Ahmedabad (Inde), le 19/01/02

En Inde une gare est un monde en soi. Je suis arrivé à 6h30 dans celle d'Ahmedabad suite à un voyage de nuit digne des meilleures pubs Orangina (secouez-moi). A cette heure la gare est encore sombre et il faut faire attention de ne pas marcher sur les gens qui dorment sur les quais. Même spectacle dans le hall principal : des dizaines de personnes sont enroulées dans une couverture sale. Il n'y a pas que des sans abris. Certains voyageurs ont aussi choisi cette solution plus économique qu'un hôtel. Pourtant à l'étage se trouvent des dortoirs à 50 roupies, soit un peu plus d'un euro pour parler moderne. Vient le balayeur qui réveille ce petit monde au fur et à qu'il progresse dans le hall, courbé en deux à manier son balais sans manche fait de brindilles. Certains clochards, adeptes du travail à domicile, commencent à mendier dans la gare. Les enfants pieds nus rassemblent des détritus pour allumer sur le trottoir le feu sur lequel la mère fait réchauffer la bouillie pour le petit-déjeuner. La plupart quittent les lieux en direction du centre-ville dans l'espoir de gagner les quelques roupies qui les feront manger un jour de plus.

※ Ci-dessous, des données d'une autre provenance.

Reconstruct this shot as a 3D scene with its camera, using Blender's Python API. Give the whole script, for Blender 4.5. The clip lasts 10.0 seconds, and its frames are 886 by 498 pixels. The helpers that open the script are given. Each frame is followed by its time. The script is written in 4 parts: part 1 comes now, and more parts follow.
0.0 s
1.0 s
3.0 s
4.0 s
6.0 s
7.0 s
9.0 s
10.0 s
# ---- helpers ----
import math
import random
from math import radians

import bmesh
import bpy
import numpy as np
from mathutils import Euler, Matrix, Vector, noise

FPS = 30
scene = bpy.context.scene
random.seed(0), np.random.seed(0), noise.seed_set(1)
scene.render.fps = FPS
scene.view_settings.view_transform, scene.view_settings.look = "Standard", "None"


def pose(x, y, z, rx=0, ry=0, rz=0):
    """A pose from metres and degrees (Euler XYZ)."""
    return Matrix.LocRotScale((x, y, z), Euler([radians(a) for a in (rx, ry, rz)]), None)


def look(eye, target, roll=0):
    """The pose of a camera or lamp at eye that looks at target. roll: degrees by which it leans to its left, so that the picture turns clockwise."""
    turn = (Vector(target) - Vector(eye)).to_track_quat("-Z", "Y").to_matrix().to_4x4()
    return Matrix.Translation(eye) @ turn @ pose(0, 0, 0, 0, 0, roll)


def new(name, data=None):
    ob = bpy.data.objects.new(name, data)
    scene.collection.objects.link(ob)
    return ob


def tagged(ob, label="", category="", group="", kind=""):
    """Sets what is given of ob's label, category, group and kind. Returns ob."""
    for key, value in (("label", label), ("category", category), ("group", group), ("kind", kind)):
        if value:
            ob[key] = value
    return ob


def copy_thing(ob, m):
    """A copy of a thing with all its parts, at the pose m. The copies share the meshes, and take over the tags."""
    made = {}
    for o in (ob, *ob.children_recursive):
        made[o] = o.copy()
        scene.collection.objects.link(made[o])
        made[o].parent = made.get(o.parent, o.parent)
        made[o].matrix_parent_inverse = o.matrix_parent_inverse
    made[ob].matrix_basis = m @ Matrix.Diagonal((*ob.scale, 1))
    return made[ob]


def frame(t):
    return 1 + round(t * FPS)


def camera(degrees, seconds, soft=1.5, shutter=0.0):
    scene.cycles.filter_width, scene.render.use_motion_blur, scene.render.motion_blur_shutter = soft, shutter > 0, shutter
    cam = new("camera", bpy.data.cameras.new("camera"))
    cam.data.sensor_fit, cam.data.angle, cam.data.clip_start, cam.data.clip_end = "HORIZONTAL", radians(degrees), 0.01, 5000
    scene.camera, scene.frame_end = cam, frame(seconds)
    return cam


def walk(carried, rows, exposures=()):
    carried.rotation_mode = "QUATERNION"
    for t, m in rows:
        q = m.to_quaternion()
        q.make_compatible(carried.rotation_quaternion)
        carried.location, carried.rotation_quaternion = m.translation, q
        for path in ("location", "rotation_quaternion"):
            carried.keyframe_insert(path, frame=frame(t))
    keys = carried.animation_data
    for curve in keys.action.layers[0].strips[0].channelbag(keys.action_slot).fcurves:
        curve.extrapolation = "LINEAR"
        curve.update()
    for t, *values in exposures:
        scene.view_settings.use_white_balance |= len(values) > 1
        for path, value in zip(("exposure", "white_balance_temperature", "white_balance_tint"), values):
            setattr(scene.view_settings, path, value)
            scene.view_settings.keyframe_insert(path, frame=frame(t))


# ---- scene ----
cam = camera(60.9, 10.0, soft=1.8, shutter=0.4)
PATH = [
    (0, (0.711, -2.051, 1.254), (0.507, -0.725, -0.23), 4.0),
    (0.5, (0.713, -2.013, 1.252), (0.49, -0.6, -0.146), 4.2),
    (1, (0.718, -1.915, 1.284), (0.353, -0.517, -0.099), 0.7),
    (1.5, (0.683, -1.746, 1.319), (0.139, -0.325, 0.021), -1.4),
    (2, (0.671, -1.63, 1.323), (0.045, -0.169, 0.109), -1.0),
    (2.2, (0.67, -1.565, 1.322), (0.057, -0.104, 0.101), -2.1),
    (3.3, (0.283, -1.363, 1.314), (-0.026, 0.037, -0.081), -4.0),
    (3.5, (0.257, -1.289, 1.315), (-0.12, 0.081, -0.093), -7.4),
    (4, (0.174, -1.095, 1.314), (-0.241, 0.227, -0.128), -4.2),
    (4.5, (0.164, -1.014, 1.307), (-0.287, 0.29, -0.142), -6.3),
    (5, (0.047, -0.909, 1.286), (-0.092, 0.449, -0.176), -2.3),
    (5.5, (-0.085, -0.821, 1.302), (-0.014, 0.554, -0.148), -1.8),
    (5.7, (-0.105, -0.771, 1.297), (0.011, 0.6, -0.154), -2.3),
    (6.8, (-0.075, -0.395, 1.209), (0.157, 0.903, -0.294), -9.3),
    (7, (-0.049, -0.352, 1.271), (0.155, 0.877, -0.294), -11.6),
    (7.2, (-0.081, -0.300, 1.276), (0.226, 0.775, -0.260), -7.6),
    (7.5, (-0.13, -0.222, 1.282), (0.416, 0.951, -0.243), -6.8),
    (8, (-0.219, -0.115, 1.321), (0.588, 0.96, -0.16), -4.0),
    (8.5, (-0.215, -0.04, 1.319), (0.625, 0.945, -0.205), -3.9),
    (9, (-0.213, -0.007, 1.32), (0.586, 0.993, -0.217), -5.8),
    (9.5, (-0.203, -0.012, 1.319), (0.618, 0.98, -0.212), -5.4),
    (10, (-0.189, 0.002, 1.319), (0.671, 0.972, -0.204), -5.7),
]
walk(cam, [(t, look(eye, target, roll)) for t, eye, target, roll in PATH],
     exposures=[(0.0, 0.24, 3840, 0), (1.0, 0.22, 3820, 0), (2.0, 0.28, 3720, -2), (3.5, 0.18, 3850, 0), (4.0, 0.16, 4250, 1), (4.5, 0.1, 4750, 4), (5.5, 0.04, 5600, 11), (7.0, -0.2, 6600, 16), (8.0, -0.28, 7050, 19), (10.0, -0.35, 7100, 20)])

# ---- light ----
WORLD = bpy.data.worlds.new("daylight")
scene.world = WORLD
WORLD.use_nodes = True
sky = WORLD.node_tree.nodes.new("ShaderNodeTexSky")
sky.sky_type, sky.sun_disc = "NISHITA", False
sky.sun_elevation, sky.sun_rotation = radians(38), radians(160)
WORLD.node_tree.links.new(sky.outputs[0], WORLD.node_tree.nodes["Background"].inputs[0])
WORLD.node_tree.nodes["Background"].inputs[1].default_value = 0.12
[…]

Je reviens à la gare un peu plus tard pour acheter un billet. Le système de réservation est informatisé mais il n'y a pas de borne automatique comme en France. Quand on arrive au guichet après une attente souvent longue il faut déjà savoir ce que l'on veut et avoir rempli une fiche à cet effet. Le plus simple pour connaître les horaires est d'avoir la bible, la revue "Trains at a glance" qui répertorie toutes les lignes avec les heures de passage dans toutes les gares intermédiaires, et cela pour une période d'un an ! Pour 25 roupies il ne faut pas se priver même si ca fait un peu lourd dans le sac.
Le train étant plein je suis sur liste d'attente et je dois revenir deux heures avant le départ m'enquérir des désistements. Heureusement il y en a eu et j'ai donc droit à une couchette.
L'étape suivante est de monter dans le bon train. Aucun affichage n'est mis à jour. Seul un grand panneau statique, en hindi et en anglais, indique de quel quai partent les trains. Le panneau n'a pas dû évoluer depuis dix ans et le mien n'y figure pas. Heureusement un autre panneau en tête de chaque quai rappelle le numéro et l'horaire de chaque train qui en part. En parcourant ainsi les quais on croise des hommes qui pissent sur le ballast et des femmes qui font de même accroupies sur les voies. J'emprunte les passerelles pour passer d'un quai a l'autre mais la majorité des gens traversent les voies et les trains arrêtés, entrant par une porte et sortant par l'autre, car les portes des trains sont ouvertes des deux côtés en Inde, parfois même pendant qu'il roule. Je finis par trouver le bon quai mais ce n'est pas parce qu'un train part du bon quai à l'heure prévue qu'il s'agit du bon train, j'en ai déjà fait l'expérience une fois. Ce peut être le train précédent en retard de deux heures, piège redoutable car les affichages ne sont jamais mis à jour. Par chance cette fois j'ai une réservation et donc mon nom se trouve sur une feuille scotchée sur le wagon qui m'est assigné. Plus d'erreur possible.

Prendre le train en Inde est toujours une expérience, surtout en seconde classe. On s'entasse à cinq ou six sur une banquette prévue pour quatre, chacun étendant ses jambes sur son vis-à-vis. Un vrai jeu de mikado. Il y a autant de personnes assises sur les étagères à bagages que sur les banquettes. Une fois tout le monde rentré les derniers arrivés se serrent dans le couloir et on entasse les bagages devant la porte pour faire de la place dans l'allée. Impossible de sortir en cas de problème.
La sortie justement est sportive. Il faut commencer par dégager les issues cinq minutes avant l'arrivée en gare, ouvrir la porte bien en avance et pousser de toutes ses forces car les gens sur le quai essaient d'entrer alors que le train roule encore et que les autres ne sont pas encore sortis. Pas évident avec un gros sac mais j'ai trouvé la technique : je me laisse tomber du marchepied sur la foule en contrebas. Ils finissent toujours par s'écarter sous le poids.
Les chemins de fer indiens sont le plus important employeur du monde avec 1,6 million de salariés. Il faut bien tout ce monde pour entretenir les 60 000 km de voie ferrée et faire voyager quotidiennement plus de 11 millions de personnes. C'est aussi une bureaucratie très lourde et il faut par exemple signer un formulaire et trois registres pour se faire rembourser un billet. Bref les chemins de fer sont à l'image de l'Inde : démesurés, surpeuplés et édifiants.